#### DATA LINES
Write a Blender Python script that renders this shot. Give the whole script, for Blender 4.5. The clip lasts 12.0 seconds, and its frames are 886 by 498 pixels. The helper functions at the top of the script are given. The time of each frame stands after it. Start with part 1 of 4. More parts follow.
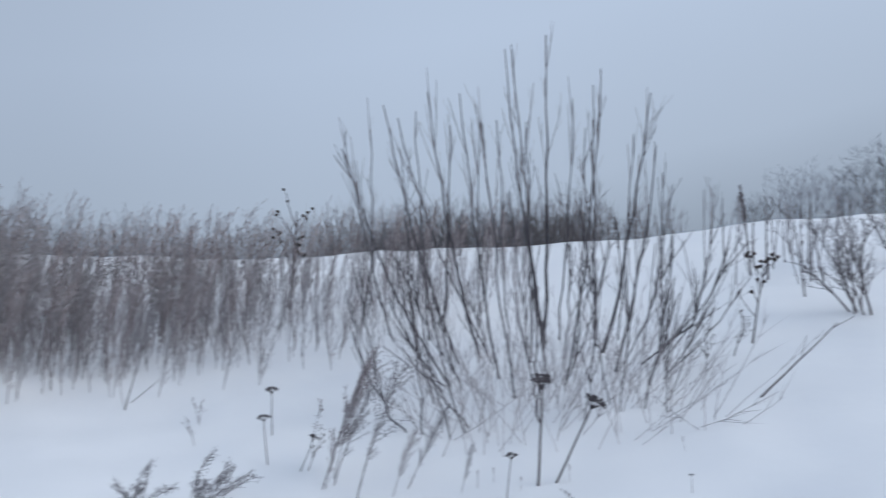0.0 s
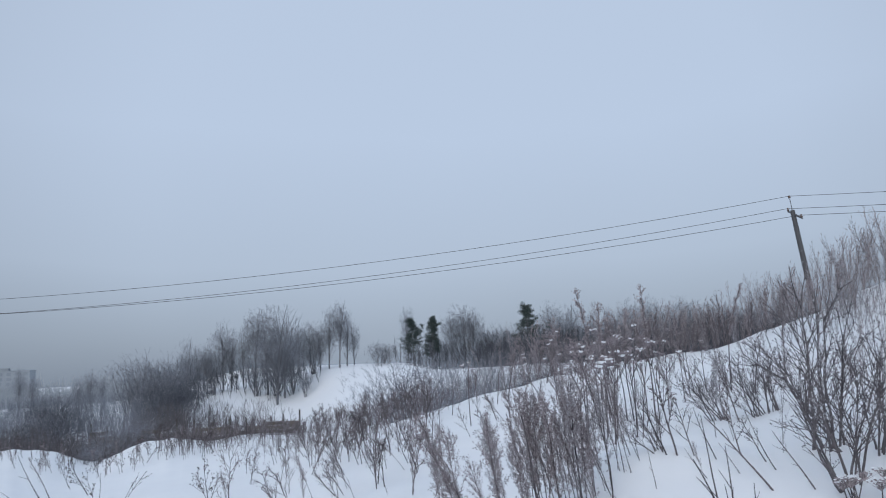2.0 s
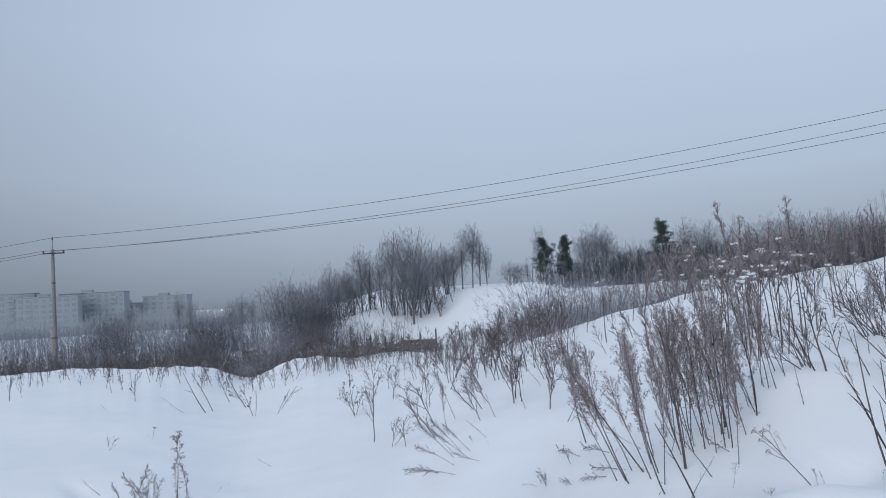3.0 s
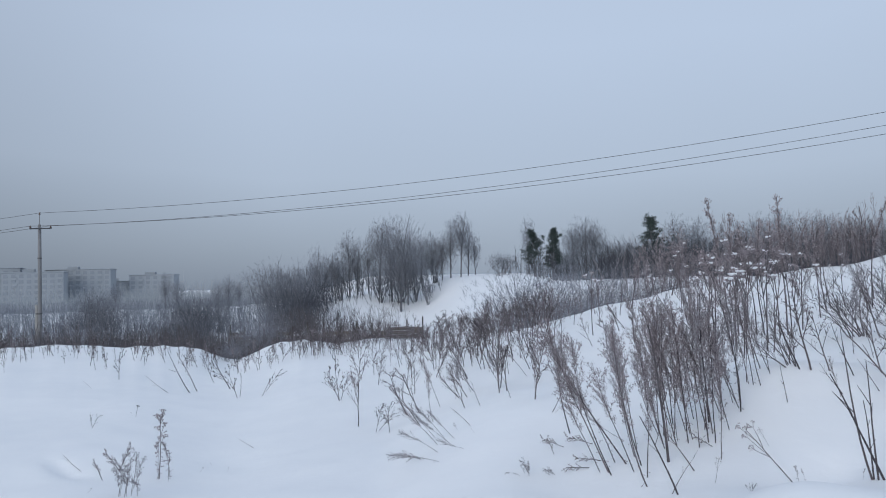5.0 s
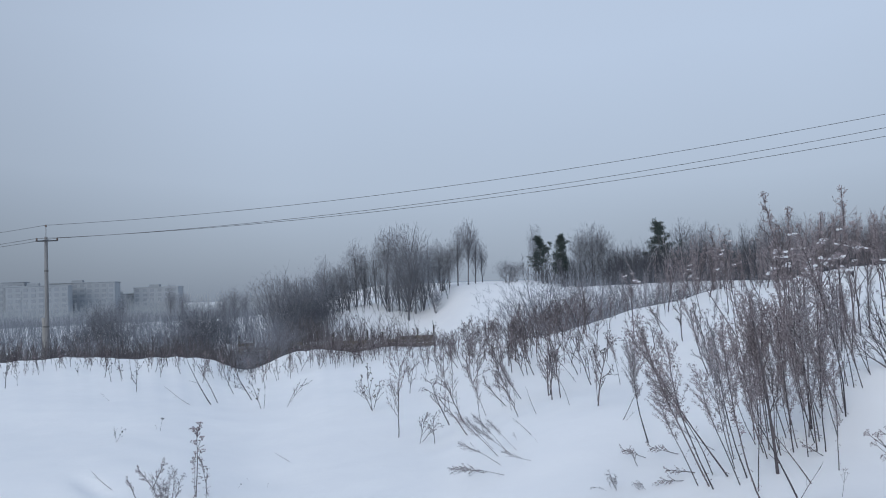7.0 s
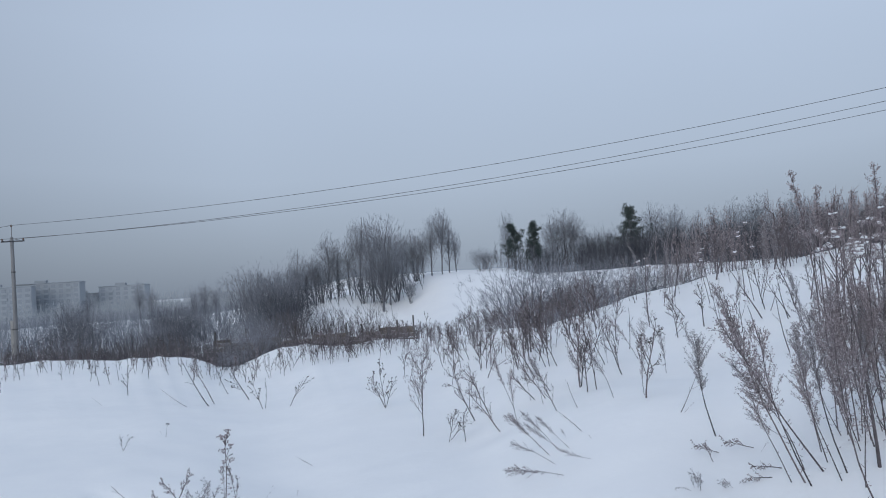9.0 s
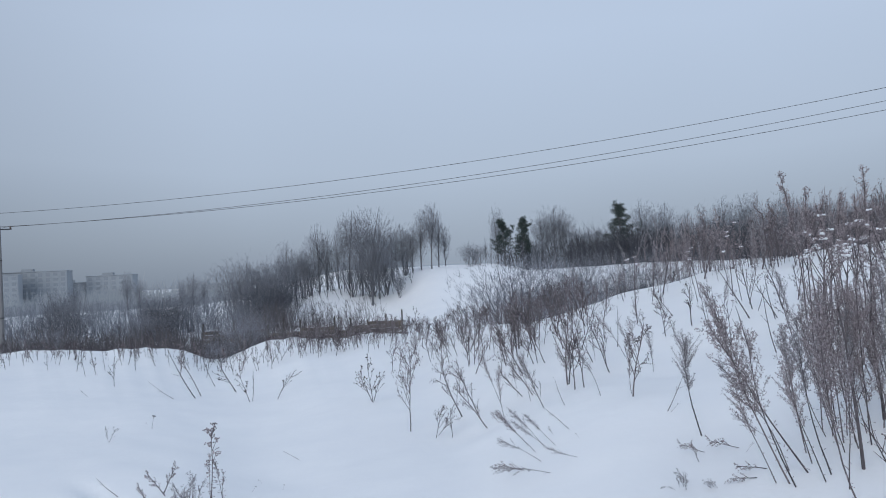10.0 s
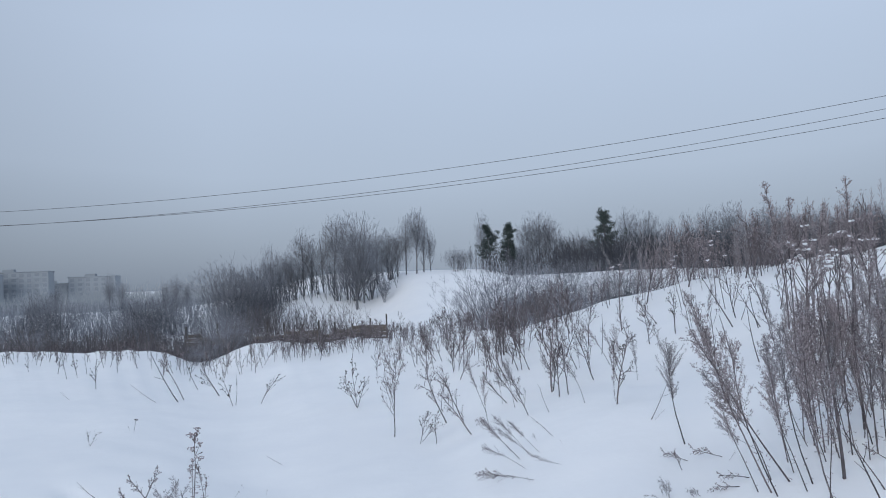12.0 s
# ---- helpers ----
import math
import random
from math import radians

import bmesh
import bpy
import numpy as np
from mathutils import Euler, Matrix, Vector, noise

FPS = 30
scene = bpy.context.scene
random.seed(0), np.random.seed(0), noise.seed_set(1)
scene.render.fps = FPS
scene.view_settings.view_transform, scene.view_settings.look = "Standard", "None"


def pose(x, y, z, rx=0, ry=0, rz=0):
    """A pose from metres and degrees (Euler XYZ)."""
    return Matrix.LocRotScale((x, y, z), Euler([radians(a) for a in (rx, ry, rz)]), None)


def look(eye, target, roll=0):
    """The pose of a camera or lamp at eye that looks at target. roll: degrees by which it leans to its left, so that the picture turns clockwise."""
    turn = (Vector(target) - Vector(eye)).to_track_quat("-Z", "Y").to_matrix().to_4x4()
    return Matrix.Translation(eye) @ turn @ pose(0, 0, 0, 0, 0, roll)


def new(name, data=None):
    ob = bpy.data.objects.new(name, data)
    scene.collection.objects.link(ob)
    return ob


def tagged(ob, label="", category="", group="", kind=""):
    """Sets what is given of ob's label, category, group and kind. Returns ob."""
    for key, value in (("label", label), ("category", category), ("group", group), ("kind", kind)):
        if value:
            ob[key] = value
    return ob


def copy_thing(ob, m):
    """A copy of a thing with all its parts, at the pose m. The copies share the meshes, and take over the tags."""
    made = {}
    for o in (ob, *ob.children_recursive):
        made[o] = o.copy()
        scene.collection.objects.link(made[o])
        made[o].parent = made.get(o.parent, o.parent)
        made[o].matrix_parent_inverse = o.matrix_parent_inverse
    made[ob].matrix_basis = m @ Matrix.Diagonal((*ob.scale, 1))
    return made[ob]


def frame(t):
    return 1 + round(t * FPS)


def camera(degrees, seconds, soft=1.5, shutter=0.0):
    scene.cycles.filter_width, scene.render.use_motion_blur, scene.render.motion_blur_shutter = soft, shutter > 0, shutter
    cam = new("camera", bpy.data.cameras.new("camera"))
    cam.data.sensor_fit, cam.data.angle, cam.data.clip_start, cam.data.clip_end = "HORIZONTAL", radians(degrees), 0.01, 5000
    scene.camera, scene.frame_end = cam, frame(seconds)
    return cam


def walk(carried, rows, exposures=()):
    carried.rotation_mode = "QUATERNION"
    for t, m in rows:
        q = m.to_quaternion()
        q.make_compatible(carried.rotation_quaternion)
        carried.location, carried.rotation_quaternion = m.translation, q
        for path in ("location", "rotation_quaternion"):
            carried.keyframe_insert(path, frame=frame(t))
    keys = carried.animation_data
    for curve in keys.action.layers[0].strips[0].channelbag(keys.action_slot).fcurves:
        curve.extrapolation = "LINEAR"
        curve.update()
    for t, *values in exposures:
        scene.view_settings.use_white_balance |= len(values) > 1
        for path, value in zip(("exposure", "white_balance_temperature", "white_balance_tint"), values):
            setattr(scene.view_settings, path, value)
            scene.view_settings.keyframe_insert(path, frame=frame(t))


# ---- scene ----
# ---- camera: seconds, eye, then yaw, pitch and roll in degrees ----
cam = camera(56.29, 12.0, soft=1.0, shutter=0.095)
PATH = (
    (0, 1.162, -0.771, 1.519, -88.79, 8.31, -2.47),
    (0.2, 1.020, -0.668, 1.571, -75.32, 7.40, -2.62),
    (0.3, 0.997, -0.666, 1.622, -68.97, 6.77, -3.79),
    (0.5, 0.930, -0.593, 1.611, -58.19, 6.70, -4.91),
    (0.7, 0.841, -0.541, 1.612, -48.19, 6.84, -6.18),
    (0.8, 0.794, -0.520, 1.619, -43.30, 7.09, -6.61),
    (1, 0.765, -0.408, 1.667, -34.05, 7.65, -6.62),
    (1.2, 0.655, -0.373, 1.699, -26.00, 8.32, -6.11),
    (1.3, 0.643, -0.348, 1.688, -22.52, 8.66, -5.52),
    (1.5, 0.691, -0.272, 1.691, -16.52, 9.00, -4.36),
    (2, 0.629, -0.313, 1.704, -6.57, 8.13, -2.43),
    (2.5, 0.621, -0.313, 1.699, -0.81, 5.13, -2.60),
    (3, 0.611, -0.317, 1.692, 2.71, 3.07, -3.18),
    (5, 0.599, -0.302, 1.680, 1.99, 2.26, -1.30),
    (5.5, 0.578, -0.279, 1.671, -0.45, 2.33, 0.11),
    (6, 0.463, -0.171, 1.643, -1.25, 2.74, 0.47),
    (6.5, 0.337, 0.006, 1.639, 1.07, 2.76, -1.55),
    (7, 0.164, 0.168, 1.619, 2.18, 2.87, -2.04),
    (7.2, 0.091, 0.233, 1.624, 1.41, 3.41, -2.61),
    (8.8, -0.372, 0.519, 1.647, 0.28, 3.21, -4.14),
    (9, -0.381, 0.514, 1.662, 0.02, 2.05, -3.66),
    (9.5, -0.360, 0.538, 1.672, -0.59, 1.49, -3.32),
    (10, -0.381, 0.521, 1.675, -0.67, 1.63, -2.84),
    (10.5, -0.397, 0.515, 1.685, -0.16, 1.91, -2.63),
    (11, -0.397, 0.510, 1.683, -0.16, 2.12, -2.60),
    (11.5, -0.384, 0.506, 1.682, -0.83, 2.12, -2.53),
    (12, -0.391, 0.512, 1.687, -1.71, 1.92, -2.23),
)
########
# [THE PROBLEM]
Transcribe the listing above verbatim. Omit the pictures.

# [THE REPLY]
Write a Blender Python script that renders this shot. Give the whole script, for Blender 4.5. The clip lasts 12.0 seconds, and its frames are 886 by 498 pixels. The helper functions at the top of the script are given. The time of each frame stands after it. Start with part 1 of 4. More parts follow.
0.0 s
2.0 s
3.0 s
5.0 s
7.0 s
9.0 s
10.0 s
12.0 s
# ---- helpers ----
import math
import random
from math import radians

import bmesh
import bpy
import numpy as np
from mathutils import Euler, Matrix, Vector, noise

FPS = 30
scene = bpy.context.scene
random.seed(0), np.random.seed(0), noise.seed_set(1)
scene.render.fps = FPS
scene.view_settings.view_transform, scene.view_settings.look = "Standard", "None"


def pose(x, y, z, rx=0, ry=0, rz=0):
    """A pose from metres and degrees (Euler XYZ)."""
    return Matrix.LocRotScale((x, y, z), Euler([radians(a) for a in (rx, ry, rz)]), None)


def look(eye, target, roll=0):
    """The pose of a camera or lamp at eye that looks at target. roll: degrees by which it leans to its left, so that the picture turns clockwise."""
    turn = (Vector(target) - Vector(eye)).to_track_quat("-Z", "Y").to_matrix().to_4x4()
    return Matrix.Translation(eye) @ turn @ pose(0, 0, 0, 0, 0, roll)


def new(name, data=None):
    ob = bpy.data.objects.new(name, data)
    scene.collection.objects.link(ob)
    return ob


def tagged(ob, label="", category="", group="", kind=""):
    """Sets what is given of ob's label, category, group and kind. Returns ob."""
    for key, value in (("label", label), ("category", category), ("group", group), ("kind", kind)):
        if value:
            ob[key] = value
    return ob


def copy_thing(ob, m):
    """A copy of a thing with all its parts, at the pose m. The copies share the meshes, and take over the tags."""
    made = {}
    for o in (ob, *ob.children_recursive):
        made[o] = o.copy()
        scene.collection.objects.link(made[o])
        made[o].parent = made.get(o.parent, o.parent)
        made[o].matrix_parent_inverse = o.matrix_parent_inverse
    made[ob].matrix_basis = m @ Matrix.Diagonal((*ob.scale, 1))
    return made[ob]


def frame(t):
    return 1 + round(t * FPS)


def camera(degrees, seconds, soft=1.5, shutter=0.0):
    scene.cycles.filter_width, scene.render.use_motion_blur, scene.render.motion_blur_shutter = soft, shutter > 0, shutter
    cam = new("camera", bpy.data.cameras.new("camera"))
    cam.data.sensor_fit, cam.data.angle, cam.data.clip_start, cam.data.clip_end = "HORIZONTAL", radians(degrees), 0.01, 5000
    scene.camera, scene.frame_end = cam, frame(seconds)
    return cam


def walk(carried, rows, exposures=()):
    carried.rotation_mode = "QUATERNION"
    for t, m in rows:
        q = m.to_quaternion()
        q.make_compatible(carried.rotation_quaternion)
        carried.location, carried.rotation_quaternion = m.translation, q
        for path in ("location", "rotation_quaternion"):
            carried.keyframe_insert(path, frame=frame(t))
    keys = carried.animation_data
    for curve in keys.action.layers[0].strips[0].channelbag(keys.action_slot).fcurves:
        curve.extrapolation = "LINEAR"
        curve.update()
    for t, *values in exposures:
        scene.view_settings.use_white_balance |= len(values) > 1
        for path, value in zip(("exposure", "white_balance_temperature", "white_balance_tint"), values):
            setattr(scene.view_settings, path, value)
            scene.view_settings.keyframe_insert(path, frame=frame(t))


# ---- scene ----
# ---- camera: seconds, eye, then yaw, pitch and roll in degrees ----
cam = camera(56.29, 12.0, soft=1.0, shutter=0.095)
PATH = (
    (0, 1.162, -0.771, 1.519, -88.79, 8.31, -2.47),
    (0.2, 1.020, -0.668, 1.571, -75.32, 7.40, -2.62),
    (0.3, 0.997, -0.666, 1.622, -68.97, 6.77, -3.79),
    (0.5, 0.930, -0.593, 1.611, -58.19, 6.70, -4.91),
    (0.7, 0.841, -0.541, 1.612, -48.19, 6.84, -6.18),
    (0.8, 0.794, -0.520, 1.619, -43.30, 7.09, -6.61),
    (1, 0.765, -0.408, 1.667, -34.05, 7.65, -6.62),
    (1.2, 0.655, -0.373, 1.699, -26.00, 8.32, -6.11),
    (1.3, 0.643, -0.348, 1.688, -22.52, 8.66, -5.52),
    (1.5, 0.691, -0.272, 1.691, -16.52, 9.00, -4.36),
    (2, 0.629, -0.313, 1.704, -6.57, 8.13, -2.43),
    (2.5, 0.621, -0.313, 1.699, -0.81, 5.13, -2.60),
    (3, 0.611, -0.317, 1.692, 2.71, 3.07, -3.18),
    (5, 0.599, -0.302, 1.680, 1.99, 2.26, -1.30),
    (5.5, 0.578, -0.279, 1.671, -0.45, 2.33, 0.11),
    (6, 0.463, -0.171, 1.643, -1.25, 2.74, 0.47),
    (6.5, 0.337, 0.006, 1.639, 1.07, 2.76, -1.55),
    (7, 0.164, 0.168, 1.619, 2.18, 2.87, -2.04),
    (7.2, 0.091, 0.233, 1.624, 1.41, 3.41, -2.61),
    (8.8, -0.372, 0.519, 1.647, 0.28, 3.21, -4.14),
    (9, -0.381, 0.514, 1.662, 0.02, 2.05, -3.66),
    (9.5, -0.360, 0.538, 1.672, -0.59, 1.49, -3.32),
    (10, -0.381, 0.521, 1.675, -0.67, 1.63, -2.84),
    (10.5, -0.397, 0.515, 1.685, -0.16, 1.91, -2.63),
    (11, -0.397, 0.510, 1.683, -0.16, 2.12, -2.60),
    (11.5, -0.384, 0.506, 1.682, -0.83, 2.12, -2.53),
    (12, -0.391, 0.512, 1.687, -1.71, 1.92, -2.23),
)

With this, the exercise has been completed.